Avec la digitalisation, l’entrepreneur assume de plus en plus un rôle de « destructeur créateur ». Le secret de sa réussite est la détermination avec laquelle il investit le progrès technologique dans de nouveaux modèles économiques menant à la réussite commerciale. La réalisation de ce nouveau modèle n’est guère possible sans la modification de processus de travail et de production devenus obsolètes et la création de nouveaux marchés. Le changement structurel et la croissance économique passent nécessairement par l’avènement de la nouveauté et la disparition de l’ancien.

La réussite de ces entrepreneurs a des conséquences radicales sur l’économie établie. Là aussi, le progrès doit faire son entrée sous peine de se retrouver parmi les perdants. Quelques ajustements cosmétiques ne sauraient suffire. Un changement profond doit avoir lieu. Les chefs d’entreprise doivent se saisir radicalement de la question de la digitalisation. La demi-mesure est impossible en la matière. J’entends radicalement au sens premier : entièrement, complètement, en s’attaquant à la racine.

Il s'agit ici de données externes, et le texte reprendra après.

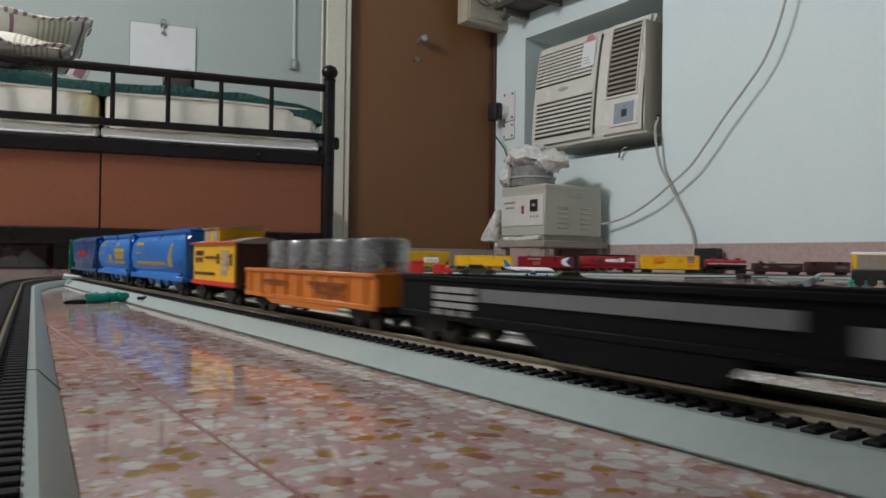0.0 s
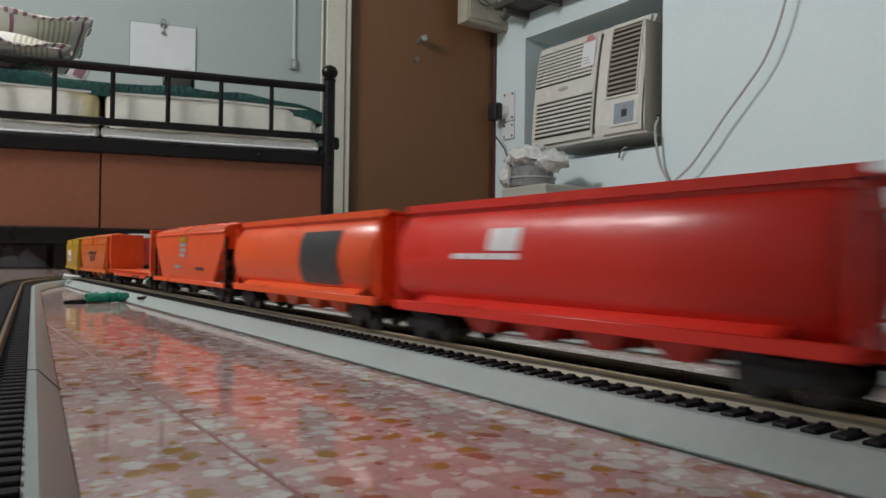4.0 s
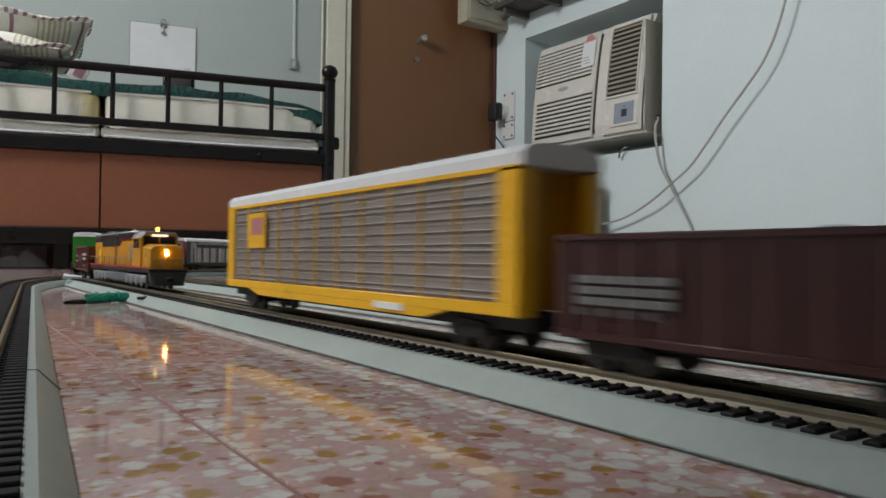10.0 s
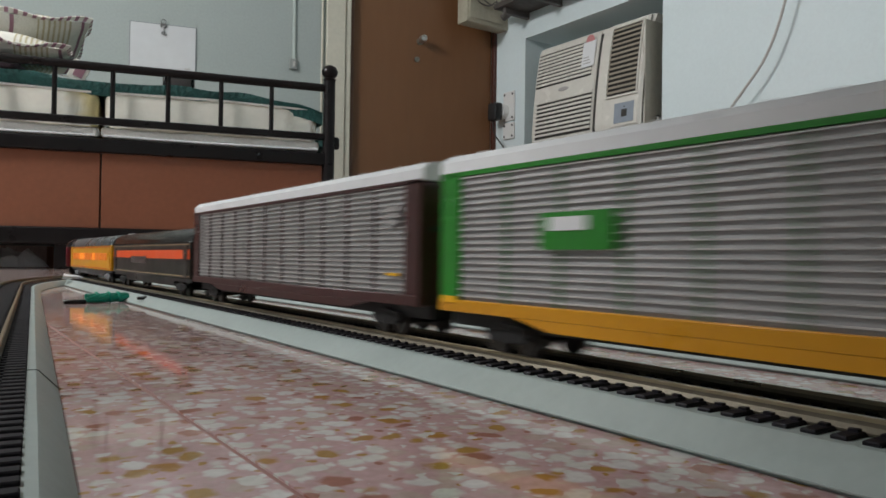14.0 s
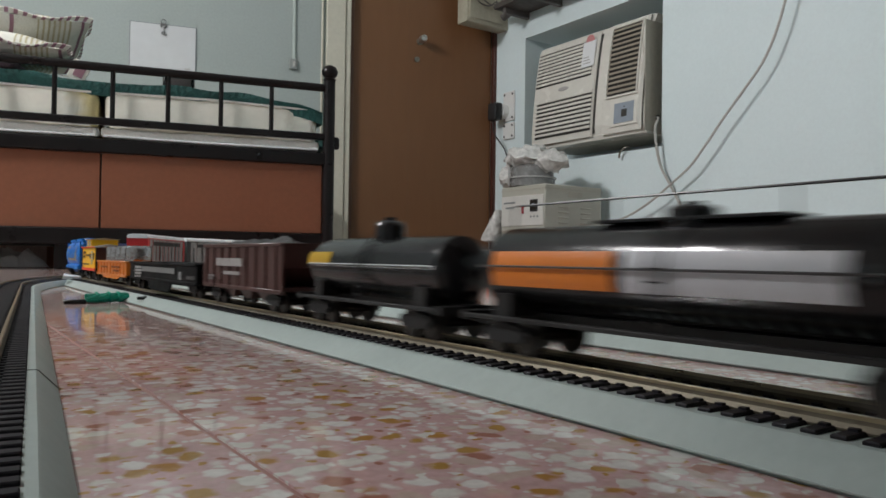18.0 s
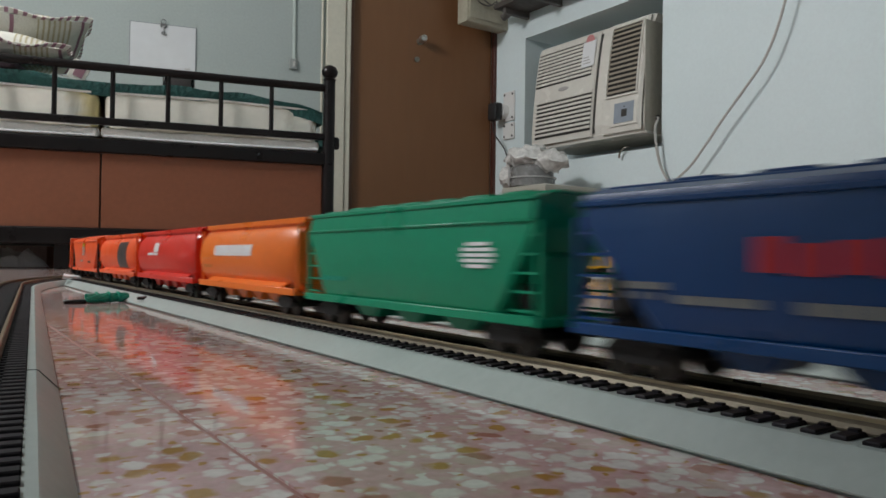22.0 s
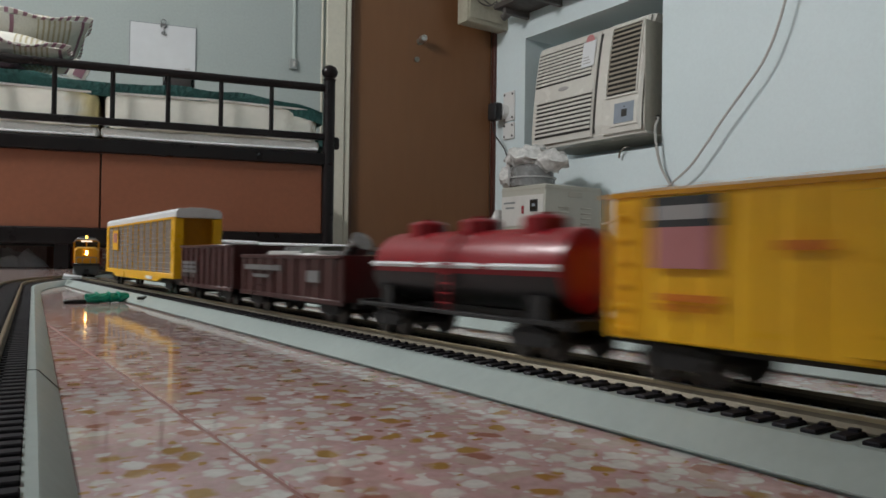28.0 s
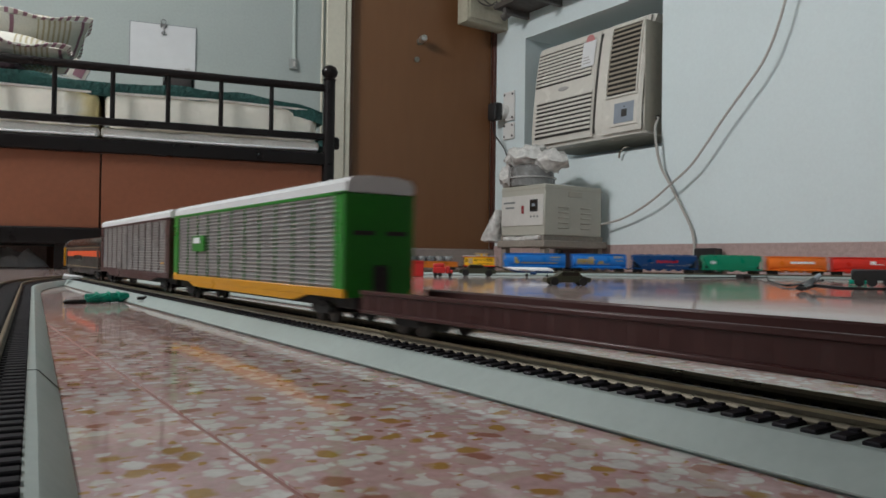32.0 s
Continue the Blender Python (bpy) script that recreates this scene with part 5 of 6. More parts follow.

C’est au PDG d’insuffler ce changement dans toute l’organisation. Les entreprises établies en particulier doivent combler un retard important. En effet, il leur manque des collaborateurs avec un esprit d’entreprise et une approche de rupture.

Elles doivent donc faire en sorte d’avoir un management flexible et de donner à leurs collaborateurs l’autonomie nécessaire pour qu’ils exercent leur esprit d’entreprise. Le maître mot : « un maximum de décentralisation pour un minimum de centralisation ». Le collaborateur comme entrepreneur au sein de l’entreprise est nécessaire pour que les entreprises puissent réagir plus vite et avec plus de dynamisme aux différents besoins des clients et du marché et passer le cap de la révolution numérique. Les collaborateurs doivent retrouver l’esprit créateur et le courage de prendre des risques et des responsabilités.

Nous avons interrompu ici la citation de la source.